Chinaecherem Obor is an Igbo writer from Nigeria. His work has been published or is forthcoming in Mizna and Prufrock, and anthologized in Selves: An Afro Anthology of Creative Nonfiction. His writing has received support from the Vermont Studio Arts Center. He has been awarded a Don F. Hendrie prize in fiction by the University of Alabama’s Creative Writing program, shortlisted in the 2024 Bridport Short Story Prize, and named a finalist in the 2023 Ninth Letter Regeneration Contest. He is currently the Editor-in-Chief at Black Warrior Review where he previously served as Fiction Editor.

“Bushmeat” is a stunning portrayal of the bewilderment that accompanies one’s negotiation of identity. Raw & beautiful.

Wayétu Moore

Felice Buckvar Prize for Nonfiction
Judged by Esmé Weijun Wang

Winner: “Every Day Anew” by Pia Jee-Hae Baur
Honorable Mention:
“Caged” by Liesel Hamilton

Pia Jee-Hae Baur is a writer born to German and Korean parents and raised in the United States. She received her MFA in Creative Writing from the University of Montana in Missoula.
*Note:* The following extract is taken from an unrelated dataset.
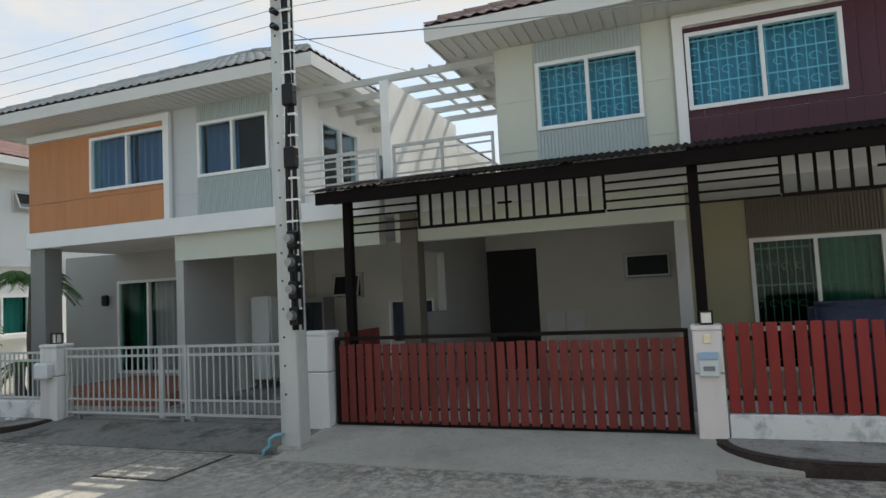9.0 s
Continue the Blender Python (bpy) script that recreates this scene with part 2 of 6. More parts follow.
M_redslatd = mat("dull_red_gate_slat", (0.165, 0.032, 0.026), 0.55, 0.22, 5, 90, 0.15, per_object=0.5, streak=True)
M_gate = mat("grey_painted_steel", (0.50, 0.51, 0.50), 0.45, 0.06, 5, 60, 0.05)
M_rail = mat("blue_grey_rail_paint", (0.40, 0.46, 0.49), 0.45, 0.06, 5, 60, 0.05)
M_frame = mat("white_aluminium", (0.80, 0.81, 0.80), 0.4, 0.03, 5, 60, 0.0)
M_concpole = mat("pole_concrete", (0.54, 0.555, 0.535), 0.85, 0.1, 3, 60, 0.25, stain=(0.25, 0.24, 0.22), stain_amt=0.4, streak=True)
M_black = mat("black_rubber", (0.012, 0.012, 0.013), 0.5, 0.2, 8, 80, 0.1)
M_bagblack = mat("black_plastic_bag", (0.010, 0.010, 0.011), 0.3, 0.2, 8, 80, 0.1)
M_steel = mat("galvanised_steel", (0.35, 0.36, 0.36), 0.45, 0.1, 8, 80, 0.05, metal=0.8)
M_curtain_blue = mat("blue_grey_curtain", (0.17, 0.19, 0.29), 0.9, 0.12, 5, 60, 0.1)
M_curtain_teal = mat("teal_curtain", (0.25, 0.44, 0.52), 0.9, 0.12, 5, 60, 0.1)
M_curtain_grey = mat("grey_curtain", (0.50, 0.47, 0.48), 0.9, 0.12, 5, 60, 0.1)
# green that puts the lit look of a glass pane into colour
M_panegreen = mat("lit_pane_green", (0.05, 0.095, 0.085), 0.9, 0.12, 5, 60, 0.1)
M_curtain_sky = mat("sky_blue_curtain", (0.26, 0.50, 0.62), 0.9, 0.12, 5, 60, 0.1)
# near-black colour standing in for shade in rooms and openings
M_roomshade = mat("near_black_interior_shade", (0.03, 0.032, 0.033), 0.9, 0.1, 2, 30, 0.0)
M_glass = glass_mat("tinted_glass", (0.72, 0.89, 0.94))
M_glassgreen = glass_mat("green_tinted_glass", (0.60, 0.87, 0.79))
M_glassclear = glass_mat("clear_glass", (0.88, 0.92, 0.91))
M_carpaint = mat("black_car_paint", (0.003, 0.003, 0.004), 0.12, 0.1, 4, 60, 0.0, spec=0.45)
M_carglass = mat("dark_car_glass", (0.010, 0.014, 0.018), 0.04, 0.1, 4, 60, 0.0, spec=0.9)
M_redlens = mat("red_lamp_lens", (0.75, 0.018, 0.012), 0.15, 0.1, 20, 90, 0.05)
M_bark = mat("brown_bark", (0.070, 0.038, 0.030), 0.95, 0.4, 9, 60, 0.8, stain=(0.21, 0.13, 0.10), stain_amt=0.7, stain_scale=7.0)
M_barkgrey = mat("grey_bark", (0.15, 0.125, 0.10), 0.95, 0.4, 9, 60, 0.8)
M_terracotta = mat("terracotta_tiles", (0.30, 0.12, 0.075), 0.7, 0.15, 4, 60, 0.1)
M_bluetile = mat("pale_blue_grey_tiles", (0.46, 0.50, 0.56), 0.5, 0.08, 4, 60, 0.1)
M_reddoor = mat("orange_red_door_paint", (0.42, 0.075, 0.022), 0.45, 0.12, 4, 60, 0.1, streak=True)
M_cream = mat("cream_soffit_paint", (0.86, 0.75, 0.52), 0.7, 0.04, 1.5, 60, 0.05)
M_pipe = mat("dark_brown_pipe", (0.045, 0.034, 0.032), 0.4, 0.2, 6, 60, 0.05)
M_pipegrey = mat("grey_pipe", (0.30, 0.31, 0.32), 0.5, 0.1, 6, 60, 0.05)
M_lamp = mat("opal_lamp", (0.85, 0.82, 0.72), 0.3, 0.03, 5, 60, 0.0)
M_mailbox = mat("white_letter_box", (0.66, 0.68, 0.69), 0.4, 0.05, 5, 60, 0.0)
M_blueplate = mat("pale_blue_plate", (0.35, 0.48, 0.62), 0.5, 0.05, 5, 60, 0.0)
M_sofa = mat("dark_blue_cover", (0.03, 0.034, 0.06), 0.6, 0.3, 6, 60, 0.3)
L_dark = leaf_mat("dark_green_leaves", (0.026, 0.080, 0.014), (0.11, 0.235, 0.04))
L_bright = leaf_mat("bright_green_leaves", (0.08, 0.25, 0.04), (0.21, 0.45, 0.10), 0.45)
L_lime = leaf_mat("yellow_green_leaves", (0.36, 0.52, 0.06), (0.56, 0.64, 0.12), 0.4)
# brighter copy of the dark leaves, sunlit highlights put into its colour range
L_street = leaf_mat("dark_leaves_with_sun_tint", (0.028, 0.085, 0.015), (0.17, 0.33, 0.07), 0.35)
L_shoot = leaf_mat("fresh_shoot_leaves", (0.15, 0.38, 0.05), (0.38, 0.62, 0.14), 0.5)
L_hedge = leaf_mat("hedge_leaves", (0.022, 0.07, 0.012), (0.07, 0.17, 0.025), 0.3)
L_white = leaf_mat("variegated_leaves", (0.36, 0.48, 0.28), (0.62, 0.68, 0.50), 0.3)
L_red = leaf_mat("red_leaves", (0.30, 0.03, 0.03), (0.42, 0.10, 0.08), 0.35)
L_maroon = leaf_mat("maroon_leaves", (0.10, 0.014, 0.022), (0.54, 0.22, 0.20), 0.35)
L_planter = leaf_mat("wine_red_leaves", (0.07, 0.010, 0.018), (0.50, 0.12, 0.13), 0.35)
L_near = leaf_mat("glossy_near_leaf", (0.03, 0.11, 0.018), (0.13, 0.36, 0.05), 0.45, True)
L_ixora = leaf_mat("red_blossom", (0.55, 0.03, 0.02), (0.65, 0.09, 0.04), 0.3)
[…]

She lives and works in the Pacific Northwest.

I selected “Every Day Anew” as the winning essay because it strikes a perfect balance between sentimentality and restraint, presenting a health condition that deeply affects the narrator in a variety of ways beyond the epilepsy itself. By the end, I felt a profound sympathy for both the writer and the father, despite his actions—a remarkable achievement.

Esmé Weijun Wang

Liesel Hamilton is the author of a forthcoming collection of lyric essays from the University of Florida Press. She is also the co-author of Wild South Carolina (Hub City Press, 2016) and has been published in Audubon, Catapult, and The Normal School, among other publications. She has an MFA in creative nonfiction from George Mason University and a PhD in creative writing and ecocriticism from Florida State University. She currently teaches at the University of Florida.

I chose “Caged” as the runner-up because it approaches the subject of anxiety and mental illness in unexpected ways, capturing both the challenge of living with a condition and the intricate tenderness of loving someone who shares it. The essay’s integration of bird lore and the unusual locale of Nancy Forrester’s Secret Garden gave the piece an unexpected sense of wonder, turning it into an exploration of mental health that moved me with the writer’s unique approach.

Esmé Weijun Wang

John & Eileen Allman Prize for Poetry
Judged by Leila Mottley

Winner: “Cleaver” by Sandra Dolores Gómez Amador
Honorable Mention:
“Hard to Face the Day” by Cedric Rudolph

Sandra Dolores Gómez Amador (she/ella) is a poet, editor, and interpreter-translator born and raised in México. She is an MFA student in Creative Writing and Teaching Associate at The University of Tennessee. Sandra Dolores is the co-founder of the University Network of Women Writers. She is a Tin House, Community of Writers, British Centre for Literary Translation, and Letras Latinas fellow. Her work has appeared or is forthcoming in Punto de Partida, FlowerSong Press, The McNeese Review, Beloit Poetry Journal, and elsewhere. She is working on her first poetry collection and is the nonfiction editor for Grist Journal.

“Cleaver” is cutting in its brevity, slicing right to the heart of a poem that contends with the intimacy of violence, power, and family. I felt it in my bones.

Leila Mottley

Cedric Rudolph is a Black, gay writer living in Pittsburgh, PA. He works as a Visiting Lecturer for the University of Pittsburgh’s Writing Department. He has also taught for the Institute for Anti-Racist Education and led workshops in Allegheny County Jail. His publications include Christianity and Literature Journal, The Laurel Review, Santa Fe Literary Review, The Pittsburgh Neighborhood Guidebook, and The Coal Hill Review. Most recently, Eavesdrop Magazine awarded him third place in their Queer Joy Contest.

“Hard to Face the Day” channels the very rhythm it speaks about and creates a symphony of life in its contemplation on religion and belonging.